Developments in balance-of-system technologies are set to play a lead role in pushing global installed PV system costs down 40% by 2020, a report by GTM Research claims.
The study highlights the growing importance of BOS innovations in driving down system costs, which it predicts will fall from US$2.16 per watt in 2014 to US$1.24 by 2020, helping the market surpass 100GW in that year.
The rapid recent fall in PV costs has been largely driven by competition and technological advances in modules, but this is likely to become secondary to the contribution played by BOS innovations, GTM said.
“While declining module costs remain important, innovations in PV power electronics, structural hardware, installation processes and the integration of PV systems as a whole will be the primary push toward more economically competitive solar in the wake of waning global incentives,” said report author MJ Shiao.
According to the report, between 2007 and 2014 BOS costs fell from 39 to 64%, depending on market segment and geography.
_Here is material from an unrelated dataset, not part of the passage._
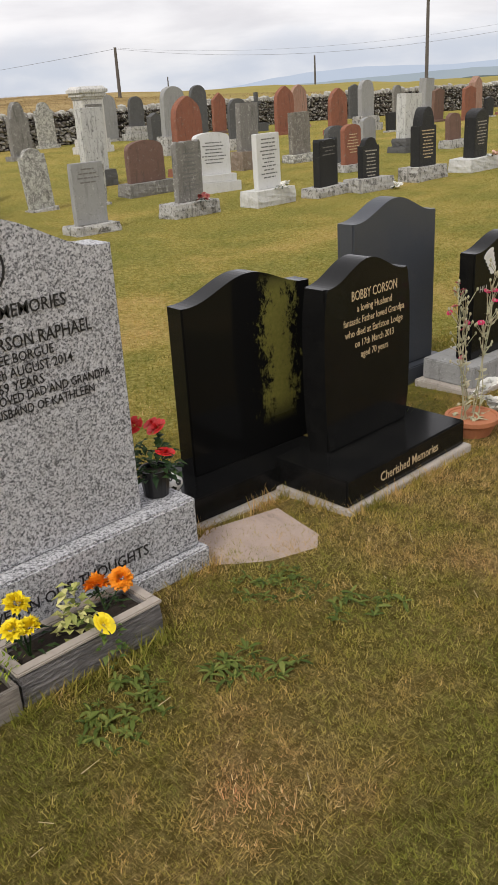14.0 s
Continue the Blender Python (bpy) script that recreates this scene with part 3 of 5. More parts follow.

But they still represent a significant proportion of overall system costs, a figure that has actually risen from 58% to 77% since 2007. In that time, modules as an overall proportion of system costs have fallen from 42% to 23%.
That means there is still significant scope for BOS companies to find cost savings, and the report identifies areas where those savings will be made, including the shift to 1,5000V systems, east-west-mounted installations and the growing use of single-axis trackers.
Shiao said: “In the solar market of the future, the PV industry can no longer depend on a silver bullet to reduce total system costs. Rather, vendors and installers must look toward the combination of several technologies, system design and process improvements to drive increased PV performance at decreased costs.
“While new concepts like rail-free racking or 1,500Vdc grab the most attention, mundane improvements such as reduced structural foundations or installation-labour compensation strategies are also important considerations for cost reduction.”
GTM Research expects the global PV BOS market – including all non-module hardware and soft-cost components – to be valued at US$100 billion by 2020, even taking into account the drop in costs it anticipates.
The GTM study echoes the findings of a separate piece of research published at the end of August by the Lawrence Berkeley National Laboratory in the US.
The latest in its ‘Tracking the Sun’ series reports that particularly in the last two years, the importance of non-module costs in driving down overall system costs has increased. For example, in the residential segment between 2013 and 2014, non-module costs fell by US$0.4/W, representing virtually the entire year-over-year decline in total installed prices, according the LBNL.
The report said some of these non-module cost declines can partly be attributed to innovations in BOS hardware, such as inverters and racking equipment, but are largely a result of reductions in ‘soft’ costs such as labour, design, permitting and marketing.